What should we call the position that the woman who is pregnant should decide whether she keeps the pregnancy or ends it? My column on Planned Parenthood’s semi-retirement of the word “pro-choice” got a lot of responses. Pro-rights, pro-woman, pro-freedom, pro-liberty, plus some thumbs-up for pro-choice—after all, we already know what it means.
Here’s a selection of e-mail responses and comments I received when I sent my column out to my usual list, but forgot to use bcc, sparking a lively discussion (and a few irate demands to be left in peace).
Lindsay Beyerstein, lead writer, Sidney Hillman Foundation
I’m a pragmatist. I think we need to use whatever rhetoric works best. If focus groups are telling us that “choice” isn’t working, then we’ve got to think of something else.
Rhetorically, “pro-choice” has a lot to recommend it, though. First off, “choice” is one syllable. Second, it’s part of a neat binary: “pro-choice” vs. “pro-life.” The media love a good binary.
It’s fashionable to pine for nuance in abortion discourse, but our movement should be happy that we’re easily identifiable in rhetorical space as the sworn enemies of the “pro-life” crowd. It saves a lot of explaining.

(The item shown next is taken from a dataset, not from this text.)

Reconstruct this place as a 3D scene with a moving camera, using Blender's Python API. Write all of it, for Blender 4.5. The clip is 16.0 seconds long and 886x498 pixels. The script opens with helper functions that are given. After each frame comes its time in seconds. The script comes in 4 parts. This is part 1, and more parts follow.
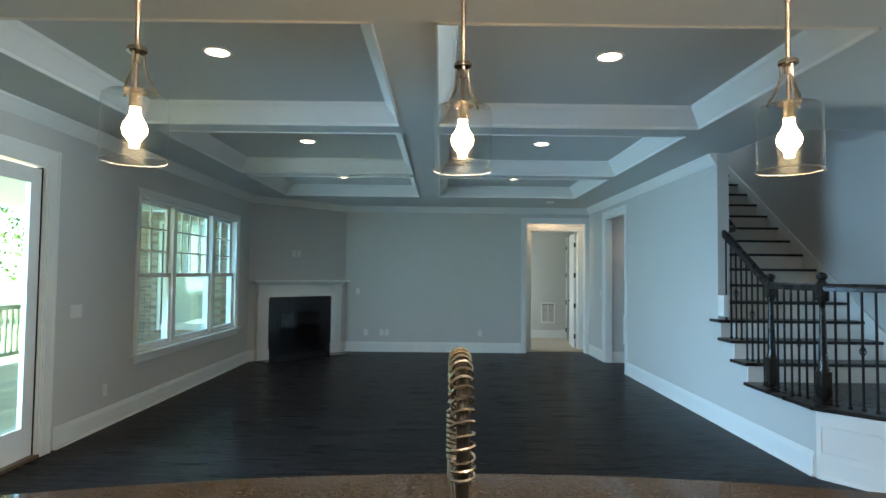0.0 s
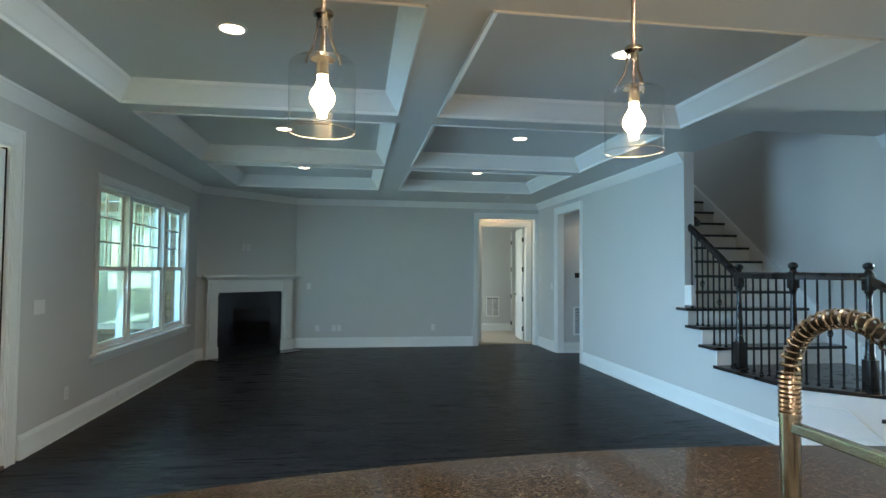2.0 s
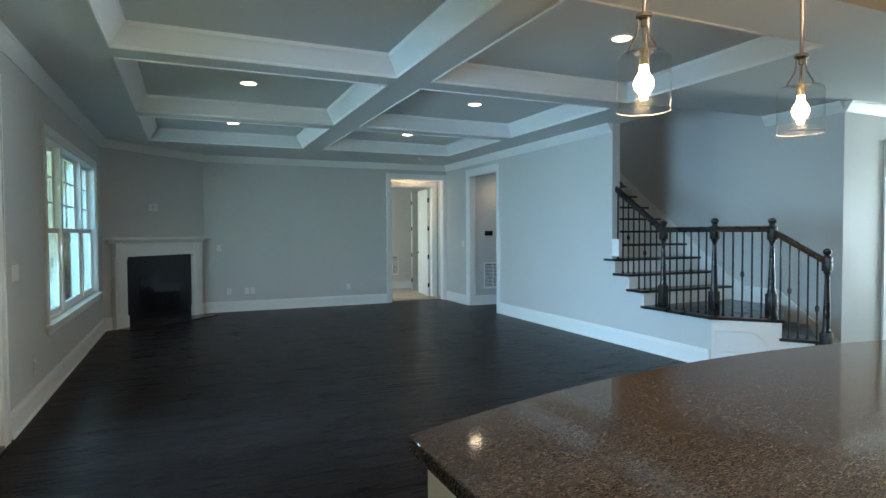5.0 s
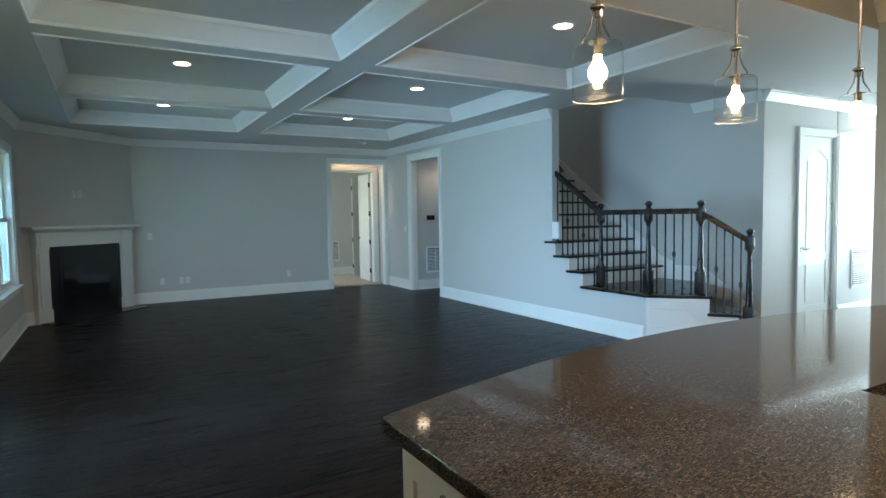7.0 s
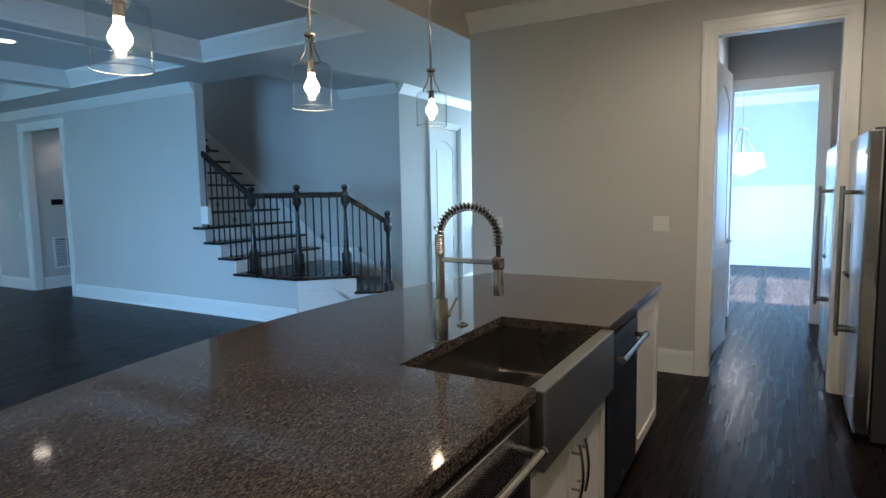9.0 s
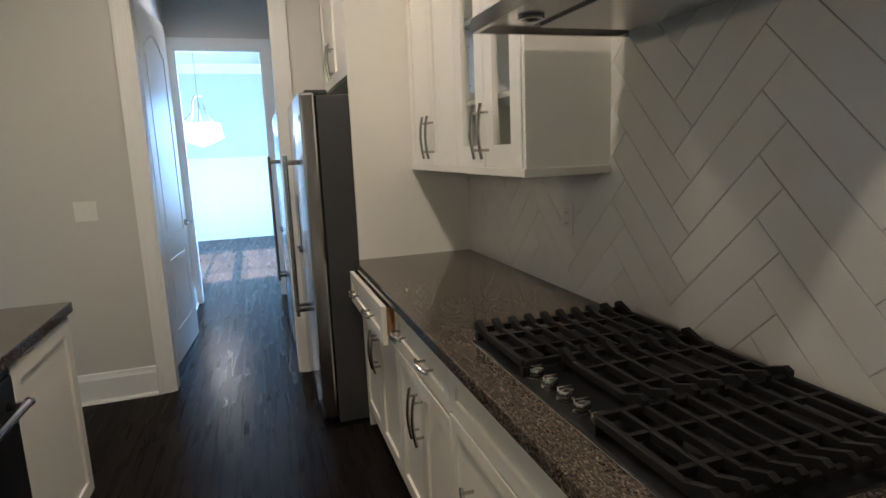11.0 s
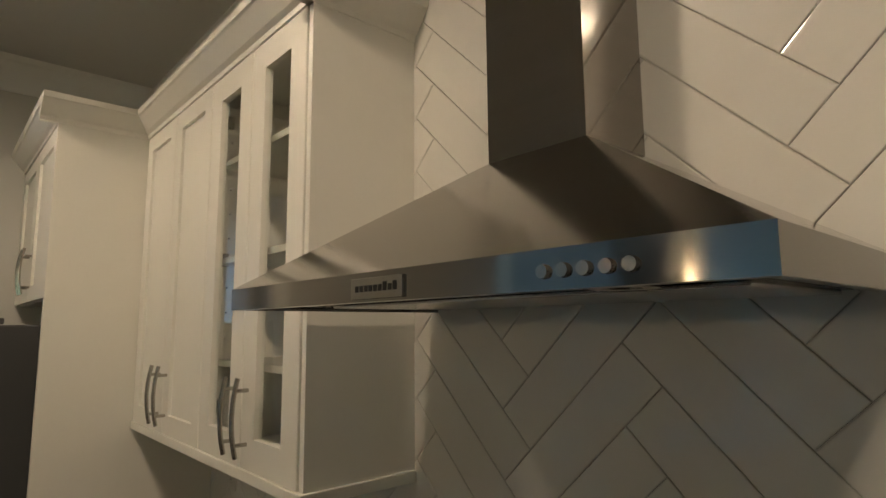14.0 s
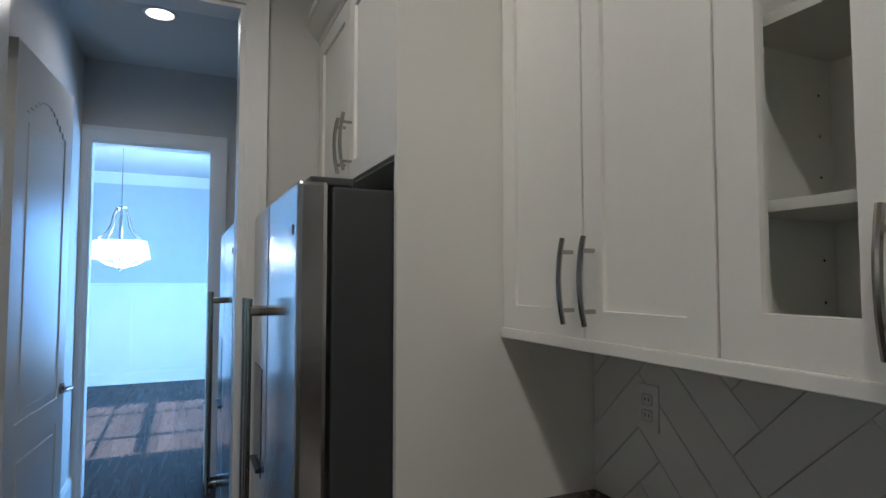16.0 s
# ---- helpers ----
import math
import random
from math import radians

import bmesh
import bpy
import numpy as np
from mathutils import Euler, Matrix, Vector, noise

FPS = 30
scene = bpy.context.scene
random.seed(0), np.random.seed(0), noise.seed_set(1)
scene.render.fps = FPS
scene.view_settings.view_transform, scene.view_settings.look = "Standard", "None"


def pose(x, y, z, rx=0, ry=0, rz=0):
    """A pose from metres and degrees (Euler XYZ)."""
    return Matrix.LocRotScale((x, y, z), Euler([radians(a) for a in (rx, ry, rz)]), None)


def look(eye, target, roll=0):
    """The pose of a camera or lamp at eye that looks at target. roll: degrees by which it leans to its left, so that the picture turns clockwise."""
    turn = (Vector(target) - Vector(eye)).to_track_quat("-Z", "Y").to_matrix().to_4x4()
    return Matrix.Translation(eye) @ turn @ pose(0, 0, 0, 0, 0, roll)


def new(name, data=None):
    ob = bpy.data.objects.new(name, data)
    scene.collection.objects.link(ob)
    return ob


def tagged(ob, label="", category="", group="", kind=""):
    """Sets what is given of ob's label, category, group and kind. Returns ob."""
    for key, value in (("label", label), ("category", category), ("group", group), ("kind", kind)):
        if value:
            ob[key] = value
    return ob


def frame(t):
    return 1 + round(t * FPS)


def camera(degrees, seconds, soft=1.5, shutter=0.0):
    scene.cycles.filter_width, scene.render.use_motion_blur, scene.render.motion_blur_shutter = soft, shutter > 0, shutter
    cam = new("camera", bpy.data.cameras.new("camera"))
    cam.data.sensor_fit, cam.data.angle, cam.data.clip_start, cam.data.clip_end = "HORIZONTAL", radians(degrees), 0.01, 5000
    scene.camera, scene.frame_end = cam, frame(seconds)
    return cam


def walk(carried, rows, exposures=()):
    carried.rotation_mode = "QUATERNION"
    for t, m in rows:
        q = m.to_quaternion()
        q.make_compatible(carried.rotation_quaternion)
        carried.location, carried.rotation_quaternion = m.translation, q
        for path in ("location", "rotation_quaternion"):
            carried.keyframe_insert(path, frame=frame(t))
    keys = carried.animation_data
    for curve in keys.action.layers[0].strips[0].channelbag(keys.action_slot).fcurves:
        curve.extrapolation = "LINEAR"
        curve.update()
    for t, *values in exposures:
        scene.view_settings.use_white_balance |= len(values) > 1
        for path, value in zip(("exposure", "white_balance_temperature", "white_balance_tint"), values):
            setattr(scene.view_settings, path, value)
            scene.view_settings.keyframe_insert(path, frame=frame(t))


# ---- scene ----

None of the various alternatives to “pro-choice” are as clear or informative or as easy to use as the existing term. For example, does the average person know that “reproductive justice” means pro-choice rather than pro-life? The pro-lifers are arguing for their own vision of reproductive justice, after all. “Reproductive rights” is a little clearer, but it’s an unwieldy noun that can’t easily be made into a punchy adjective, or a noun to describe someone who holds those views. “Repro rightser” doesn’t roll off the tongue the way “pro-choicer” and “pro-lifer” do.
Whatever the PR folks say, I’m always going to think of myself as “pro-choice” because it’s the most accurate term for my attitude towards abortion. I’m not pro-abortion, or anti-abortion. As long as every woman has access, I don’t care if the abortion rate goes up or down. (Except insofar as it declines because of a reduction in unintended pregnancy.)
Frances Kissling, scholar, writer, former director, Catholics for Choice
I think too much of the emphasis on what Planned Parenthood said has been placed on the word “pro-choice.” To an extent they made a mistake in leading with what they won’t do—use a certain word—and did not get enough traction on what they have learned and about the extent to which people are of two or five minds about abortion. There are many grays.
“Choice” abstracted from abortion is a very popular word. Think of school choice, or the ability to choose your own doctor. Those concepts imply deep commitments to what is best for our children and to the right to control our bodies in healthcare. It may well be that it is less popular on abortion because of the one-on-one trade-off against life—or because we have so pushed choice to the limit so that it is seen the only thing we value in a weighing of a decision about procreating.